STATED GOAL:
List each line holding the string "from".

(Scripts that build animated scenes)
+++

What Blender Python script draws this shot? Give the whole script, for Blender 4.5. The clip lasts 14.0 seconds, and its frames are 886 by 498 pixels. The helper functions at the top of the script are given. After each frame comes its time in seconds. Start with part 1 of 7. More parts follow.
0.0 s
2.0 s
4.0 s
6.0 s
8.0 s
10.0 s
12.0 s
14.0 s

+++

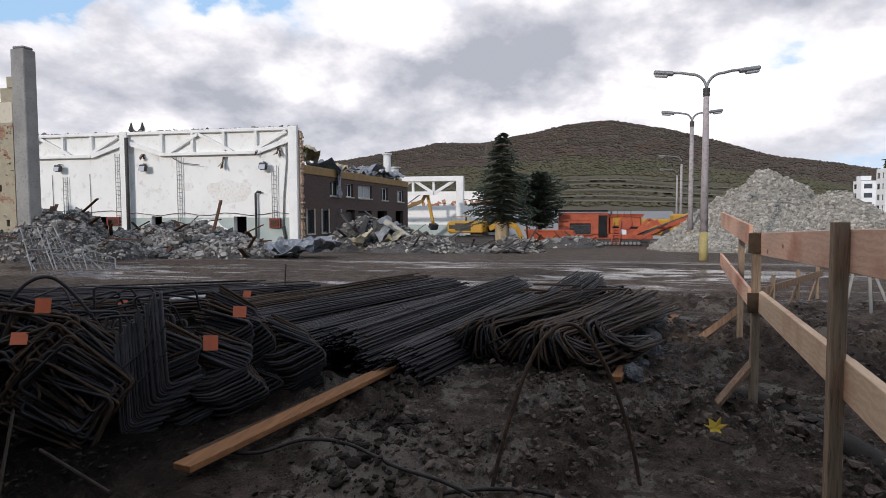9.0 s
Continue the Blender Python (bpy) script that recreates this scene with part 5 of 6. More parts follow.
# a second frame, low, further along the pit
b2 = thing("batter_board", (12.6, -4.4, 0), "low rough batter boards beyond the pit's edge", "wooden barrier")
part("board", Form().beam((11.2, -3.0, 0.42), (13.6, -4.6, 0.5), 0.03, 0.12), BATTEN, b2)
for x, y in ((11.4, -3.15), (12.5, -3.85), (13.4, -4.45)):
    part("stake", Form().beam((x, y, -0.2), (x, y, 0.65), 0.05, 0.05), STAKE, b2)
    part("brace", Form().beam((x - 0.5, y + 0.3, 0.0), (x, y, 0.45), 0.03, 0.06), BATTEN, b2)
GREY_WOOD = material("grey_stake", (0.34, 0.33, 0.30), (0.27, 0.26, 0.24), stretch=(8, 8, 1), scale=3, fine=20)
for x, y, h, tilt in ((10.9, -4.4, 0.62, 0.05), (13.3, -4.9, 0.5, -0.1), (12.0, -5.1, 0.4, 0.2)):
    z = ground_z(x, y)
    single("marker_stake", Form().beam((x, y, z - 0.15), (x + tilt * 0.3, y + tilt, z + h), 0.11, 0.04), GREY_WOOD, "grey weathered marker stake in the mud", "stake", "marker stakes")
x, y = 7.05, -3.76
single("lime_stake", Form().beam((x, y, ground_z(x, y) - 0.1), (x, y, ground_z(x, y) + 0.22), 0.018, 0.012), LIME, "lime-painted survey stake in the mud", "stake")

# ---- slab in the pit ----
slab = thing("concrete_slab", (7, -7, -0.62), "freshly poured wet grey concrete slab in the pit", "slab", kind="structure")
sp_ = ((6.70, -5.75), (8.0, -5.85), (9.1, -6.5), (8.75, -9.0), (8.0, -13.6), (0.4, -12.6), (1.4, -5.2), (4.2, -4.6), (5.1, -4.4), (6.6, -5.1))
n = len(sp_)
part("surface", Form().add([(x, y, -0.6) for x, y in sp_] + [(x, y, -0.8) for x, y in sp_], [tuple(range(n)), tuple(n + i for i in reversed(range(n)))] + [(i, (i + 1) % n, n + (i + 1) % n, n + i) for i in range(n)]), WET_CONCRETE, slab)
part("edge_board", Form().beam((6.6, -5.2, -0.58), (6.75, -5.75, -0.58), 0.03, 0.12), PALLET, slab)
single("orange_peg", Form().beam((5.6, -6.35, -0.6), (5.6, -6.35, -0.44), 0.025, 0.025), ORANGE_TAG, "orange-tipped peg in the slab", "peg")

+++

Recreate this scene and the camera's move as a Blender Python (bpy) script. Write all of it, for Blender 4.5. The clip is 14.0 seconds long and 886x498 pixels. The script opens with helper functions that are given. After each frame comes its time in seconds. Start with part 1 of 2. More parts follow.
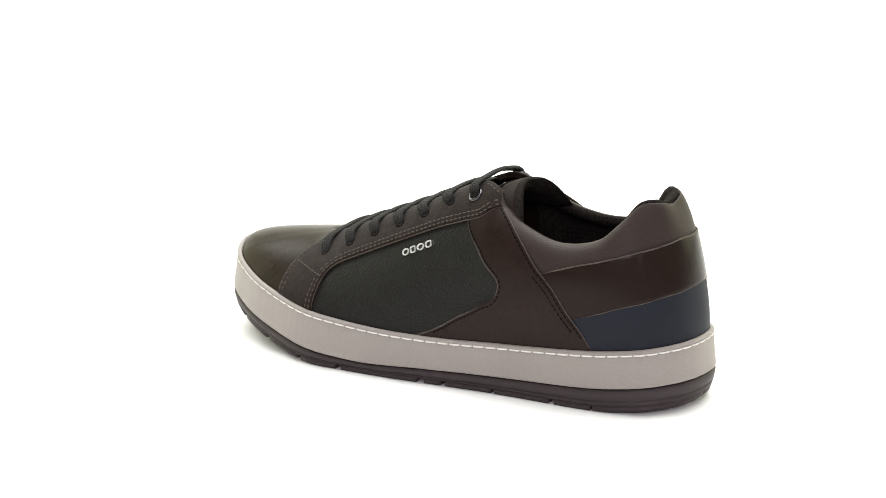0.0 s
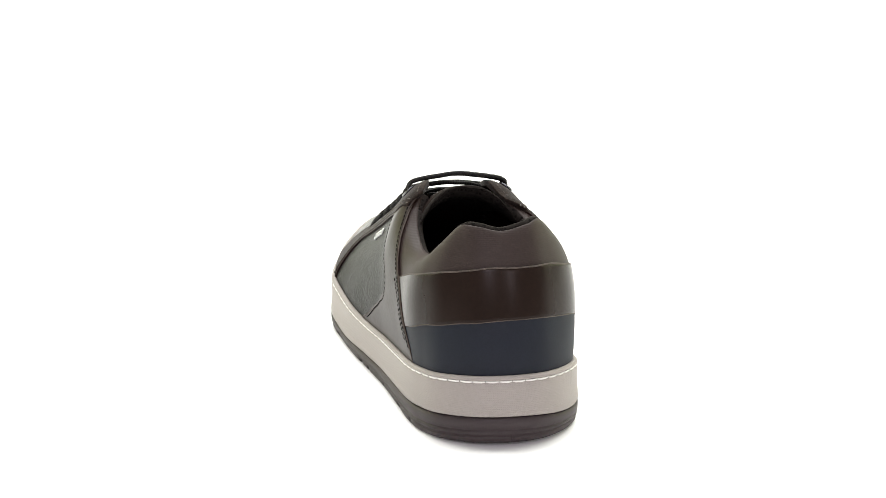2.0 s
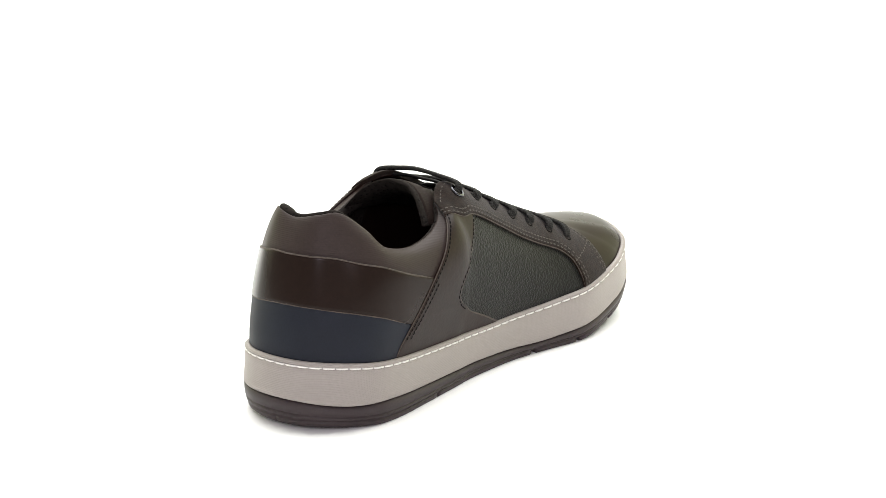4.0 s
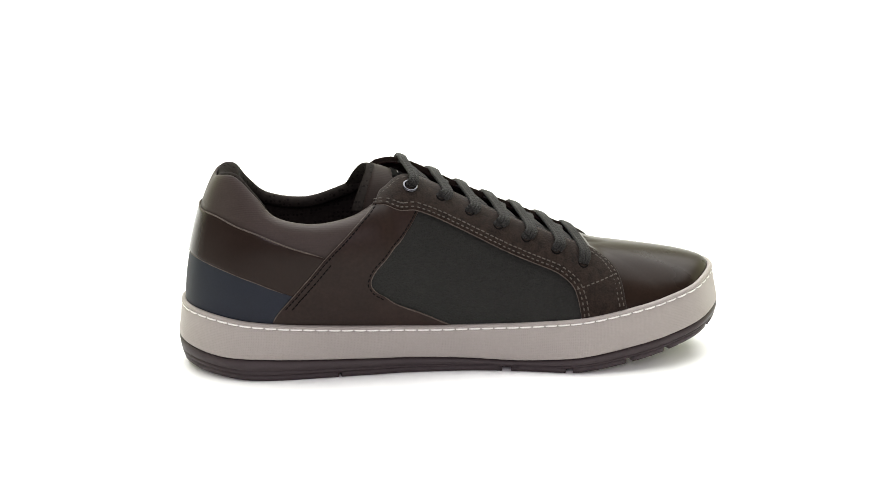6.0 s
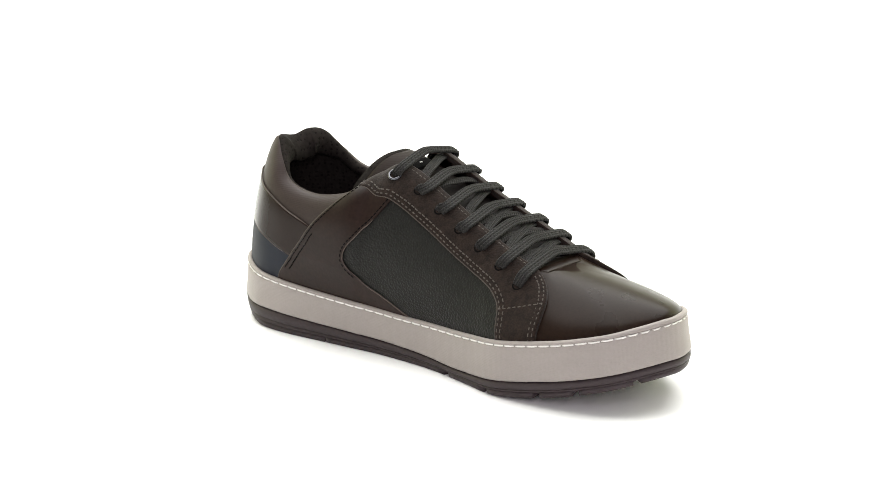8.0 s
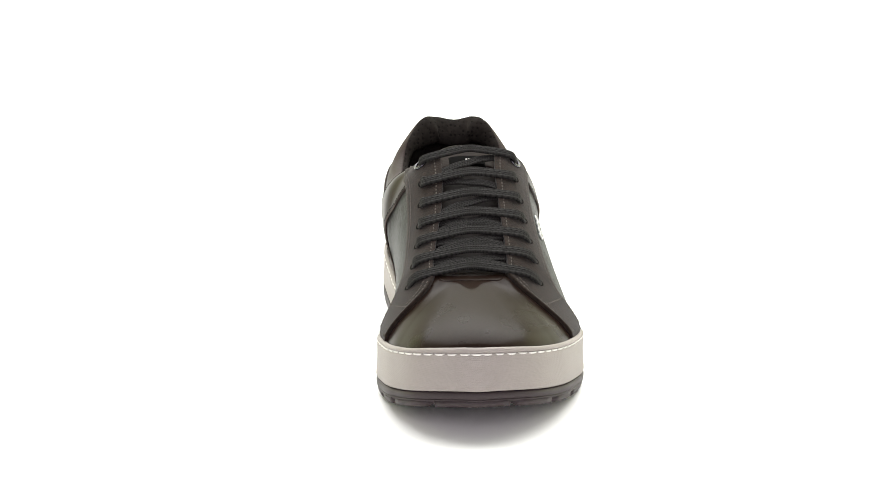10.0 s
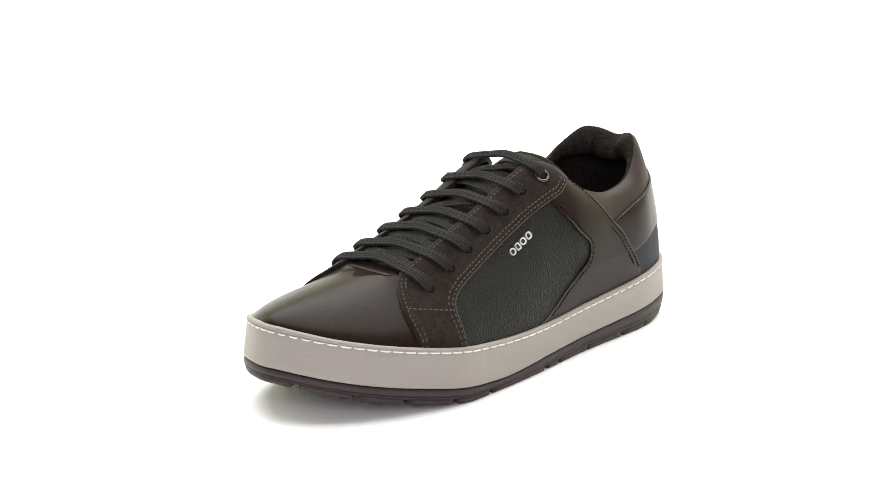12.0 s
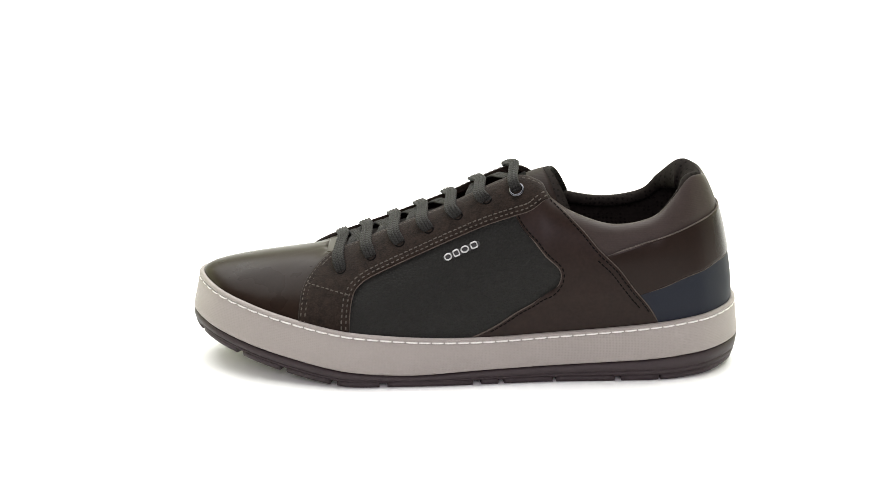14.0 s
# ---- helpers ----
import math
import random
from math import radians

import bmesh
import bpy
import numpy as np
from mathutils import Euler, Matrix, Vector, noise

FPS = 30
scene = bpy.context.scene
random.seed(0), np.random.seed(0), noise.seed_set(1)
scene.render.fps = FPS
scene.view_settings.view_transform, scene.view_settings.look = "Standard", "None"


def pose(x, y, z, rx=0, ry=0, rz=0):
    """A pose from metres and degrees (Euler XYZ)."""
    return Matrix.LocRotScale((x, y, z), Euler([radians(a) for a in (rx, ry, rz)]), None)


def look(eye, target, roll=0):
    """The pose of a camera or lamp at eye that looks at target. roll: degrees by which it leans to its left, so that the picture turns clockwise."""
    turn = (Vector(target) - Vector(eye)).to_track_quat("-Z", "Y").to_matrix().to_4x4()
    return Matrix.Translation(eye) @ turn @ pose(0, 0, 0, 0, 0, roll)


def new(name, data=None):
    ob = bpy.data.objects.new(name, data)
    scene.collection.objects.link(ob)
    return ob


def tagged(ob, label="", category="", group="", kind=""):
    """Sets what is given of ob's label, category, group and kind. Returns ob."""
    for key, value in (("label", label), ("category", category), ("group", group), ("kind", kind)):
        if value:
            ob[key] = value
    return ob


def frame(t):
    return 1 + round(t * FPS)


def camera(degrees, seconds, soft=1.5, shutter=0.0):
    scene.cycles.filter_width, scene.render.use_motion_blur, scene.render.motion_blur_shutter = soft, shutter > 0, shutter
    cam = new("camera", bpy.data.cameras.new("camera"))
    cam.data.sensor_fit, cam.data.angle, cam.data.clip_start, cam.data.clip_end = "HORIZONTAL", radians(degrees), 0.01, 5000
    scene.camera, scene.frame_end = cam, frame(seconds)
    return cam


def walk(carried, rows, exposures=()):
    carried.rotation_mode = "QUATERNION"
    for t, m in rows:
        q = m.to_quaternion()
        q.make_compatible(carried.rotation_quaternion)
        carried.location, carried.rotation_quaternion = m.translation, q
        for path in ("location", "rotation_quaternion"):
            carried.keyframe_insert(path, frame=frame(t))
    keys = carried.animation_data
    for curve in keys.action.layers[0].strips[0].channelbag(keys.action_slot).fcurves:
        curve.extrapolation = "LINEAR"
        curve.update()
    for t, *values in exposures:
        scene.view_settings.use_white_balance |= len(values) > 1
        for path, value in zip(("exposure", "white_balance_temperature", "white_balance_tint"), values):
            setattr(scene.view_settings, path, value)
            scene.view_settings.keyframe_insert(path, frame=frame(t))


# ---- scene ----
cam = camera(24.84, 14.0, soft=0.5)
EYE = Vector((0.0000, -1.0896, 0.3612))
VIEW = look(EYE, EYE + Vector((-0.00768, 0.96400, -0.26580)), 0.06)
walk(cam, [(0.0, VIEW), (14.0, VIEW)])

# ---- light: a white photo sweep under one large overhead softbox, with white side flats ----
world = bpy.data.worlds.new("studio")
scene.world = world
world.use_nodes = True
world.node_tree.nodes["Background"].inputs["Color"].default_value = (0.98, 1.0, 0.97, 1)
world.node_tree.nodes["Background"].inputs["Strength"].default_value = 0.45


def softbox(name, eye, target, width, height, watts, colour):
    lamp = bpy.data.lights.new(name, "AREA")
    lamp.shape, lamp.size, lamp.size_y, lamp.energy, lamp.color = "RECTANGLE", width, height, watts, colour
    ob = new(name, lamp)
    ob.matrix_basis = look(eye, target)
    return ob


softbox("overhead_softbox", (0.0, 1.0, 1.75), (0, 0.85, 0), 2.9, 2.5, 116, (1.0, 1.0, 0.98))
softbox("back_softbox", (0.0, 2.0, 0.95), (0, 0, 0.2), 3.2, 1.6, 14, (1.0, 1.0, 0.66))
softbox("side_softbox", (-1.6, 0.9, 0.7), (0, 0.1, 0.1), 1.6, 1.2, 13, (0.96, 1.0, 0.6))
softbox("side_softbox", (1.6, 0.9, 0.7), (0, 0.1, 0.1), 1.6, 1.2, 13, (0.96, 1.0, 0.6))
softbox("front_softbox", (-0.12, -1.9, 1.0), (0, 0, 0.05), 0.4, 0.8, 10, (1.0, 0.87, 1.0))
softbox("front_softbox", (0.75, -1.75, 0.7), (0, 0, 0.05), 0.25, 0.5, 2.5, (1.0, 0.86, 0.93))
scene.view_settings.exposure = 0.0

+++

COMPLETED TASK:
from math import radians
from mathutils import Euler, Matrix, Vector, noise
    """A pose from metres and degrees (Euler XYZ)."""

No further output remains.